Tirs de roquettes du Liban: dans le nord d'Israël, des habitants résignés
Le réfrigérateur est plein, internet fonctionne et même si la salle est un peu en désordre, Ilan Ravor pense pouvoir s'en accommoder. Ce retraité de 76 ans est venu jeter un oeil à l'abri antiaérien public à quelques mètres de son domicile à Haïfa.
D'habitude, ce lieu souterrain sert de point de rencontre pour l'ONG Alcooliques anonymes. Aujourd'hui, il pourrait abriter des dizaines de personnes du quartier si les sirènes d'alarme signalant une attaque aérienne résonnent dans la troisième ville d'Israël, à une trentaine de kilomètres de la frontière libanaise.
Le nord d'Israël est en alerte après les tirs d'"environ 150 roquettes, missiles de croisière et drones" pendant la nuit, selon l'armée israélienne, la plupart depuis le Liban. Le Hezbollah libanais échange des tirs quasi quotidiennement avec l'armée israélienne depuis le début de la guerre le 7 octobre dans la bande de Gaza, disant soutenir ainsi son allié le Hamas.
Les tirs du Hezbollah dans la nuit ont atteint les environs de Haïfa, ville de près de 300.000 habitants et important port commercial. La dernière fois que des frappes semblables se sont produites, c'était en 2006, lors de la dernière guerre en date entre le Liban et Israël.
M. Ravor s'attendait à une réplique d'ampleur sur la région après ce qu'Israël "leur a fait, a fortiori avec les bipeurs", dit-il en référence aux vagues d'explosions spectaculaires d'appareils de transmission du Hezbollah, qui a fait 39 morts et 2.931 blessés mardi et mercredi dans des bastions du mouvement pro-iranien au Liban, selon les autorités du pays.

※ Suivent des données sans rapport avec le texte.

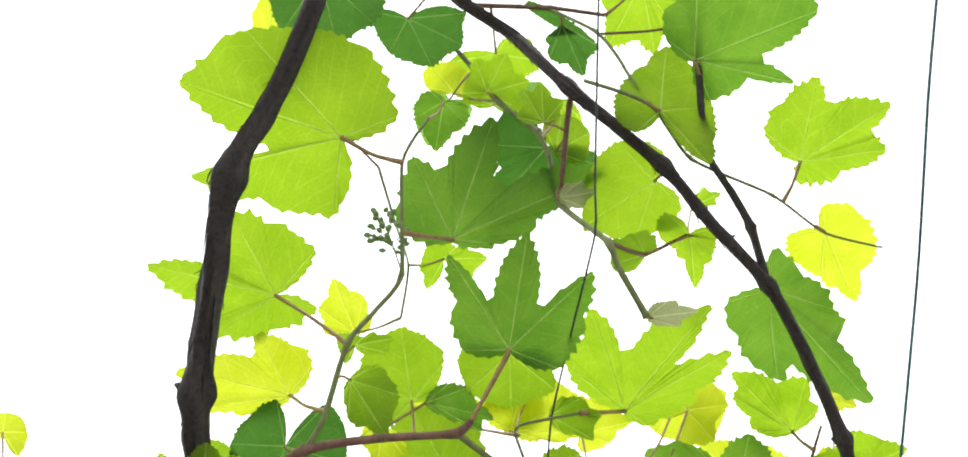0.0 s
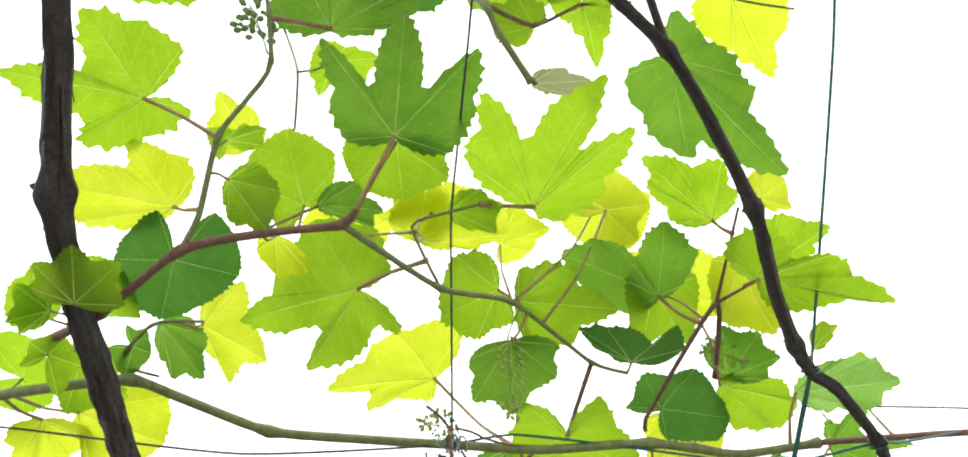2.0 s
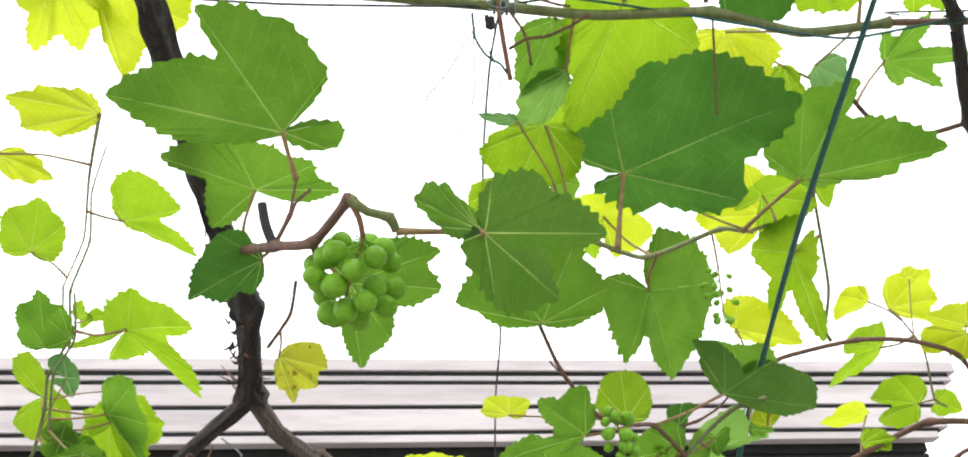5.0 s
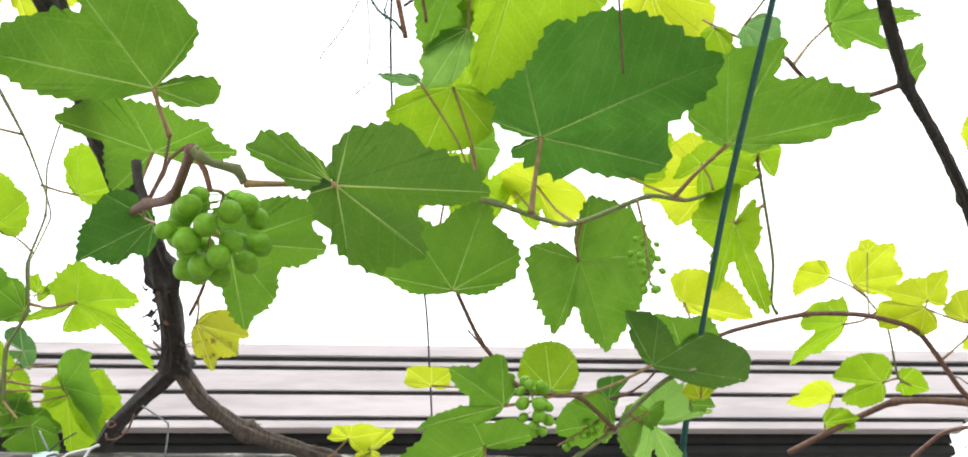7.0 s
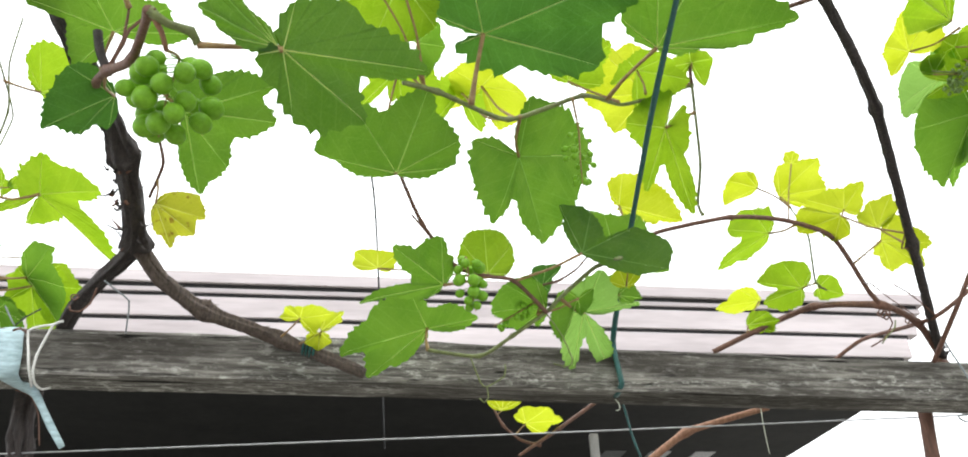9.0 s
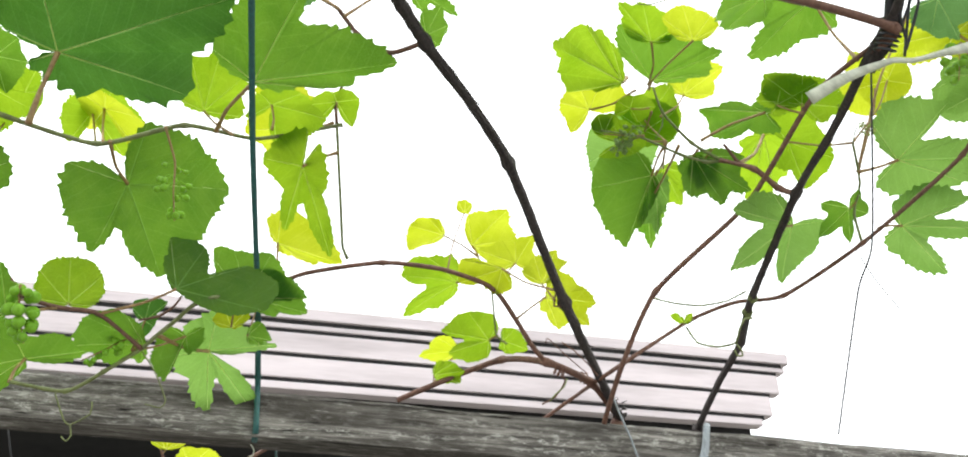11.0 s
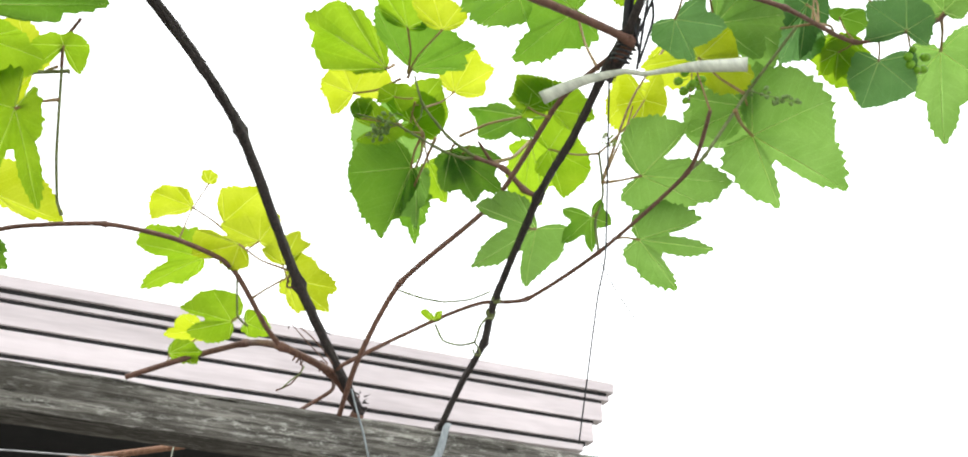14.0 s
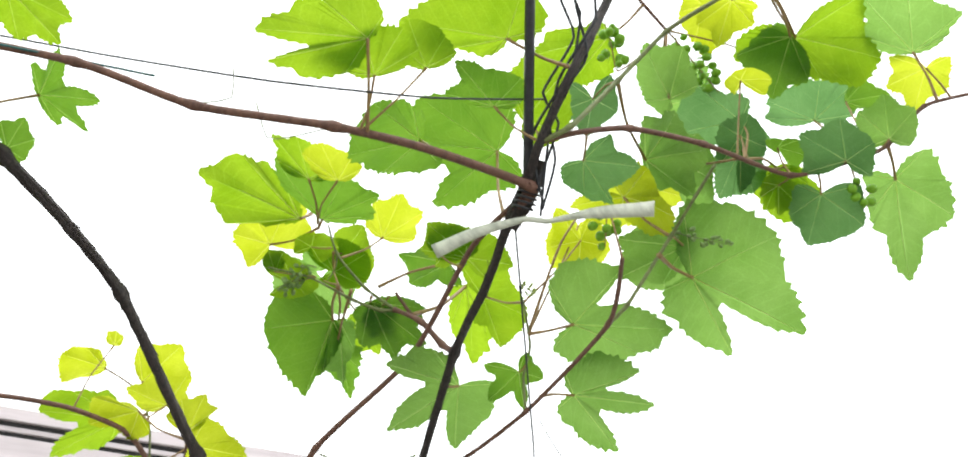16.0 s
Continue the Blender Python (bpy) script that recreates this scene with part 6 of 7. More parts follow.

Les échanges de tirs entre l'armée israélienne et le Hezbollah ont depuis gagné en intensité. "Je suis inquiet, je sais que c'est possible que les missiles arrivent jusqu'ici", mais il dit avoir "confiance en l'armée de (son) pays" et qu'il se sent "prêt" à prendre son chien sous le bras pour se mettre à l'abri.
- "Avec courage" -
"Ce matin, on était un peu sous le choc", raconte Sylvia, une écrivaine de 77 ans, "mais nous n'avons pas peur, nous sommes plutôt dans l'expectative".
"On a grandi avec des histoires de la Shoah, des guerres précédentes, donc même si ce qui s'est passé cette nuit est important, on n'est pas plus inquiet que ça", note pour sa part Adir Schaffer, un jardinier de 33 ans qui vit dans le quartier de Hadar aux bâtiments du siècle dernier, dont la plupart ne sont pas équipés d'abris antiaériens.
"C'est malheureux mais on s'y est habitué, on sait que le Hezbollah veut détruire Haïfa, les gens peuvent changer mais l'idéologie reste", note-t-il, en appelant de ses voeux "des jours de paix".
Il n'a rien préparé de spécial en cas d'alerte, contrairement à d'autres habitants qui remplissent des coffres de voitures de packs d'eau et de conserves devant des supermarchés pour avoir de quoi tenir pendant plusieurs jours.
"Certaines personnes paniquent un peu", estime Shaked Ariel, vendeur dans l'épicerie d'une rue fréquentée.
Les grandes artères de la ville ont des allures de week-end ce dimanche, pourtant premier jour de la semaine en Israël, même les écoles sont fermées sur ordre du commandement du front intérieur (la défense passive).
En début de soirée, quelques personnes manifestaient dans la ville, brandissant des pancartes appelant à la libération des otages emmenés dans la bande de Gaza lors de l'attaque du Hamas.
"Nous sommes sur le qui-vive depuis le 7 octobre", dit Merav Ben Nun, une manifestante de 49 ans. "La nuit dernière a été la pire", ajoute-t-elle, "mais je pense que nous sommes encore un peu loin d'une guerre totale".
Sur les téléphones portables, dans les médias israéliens, les images des villages touchés dans la nuit au nord de Haïfa tournent en boucle, comme celles de Kiryat Bialik où la chute de roquettes a provoqué des incendies.
Devant sa maison aux murs calcinés, Léa Sabag a, elle, affirmé à l'AFP: "Nous savons que cela durera quelques jours et nous devons garder le moral, être patients et j'espère que nous ferons face avec courage."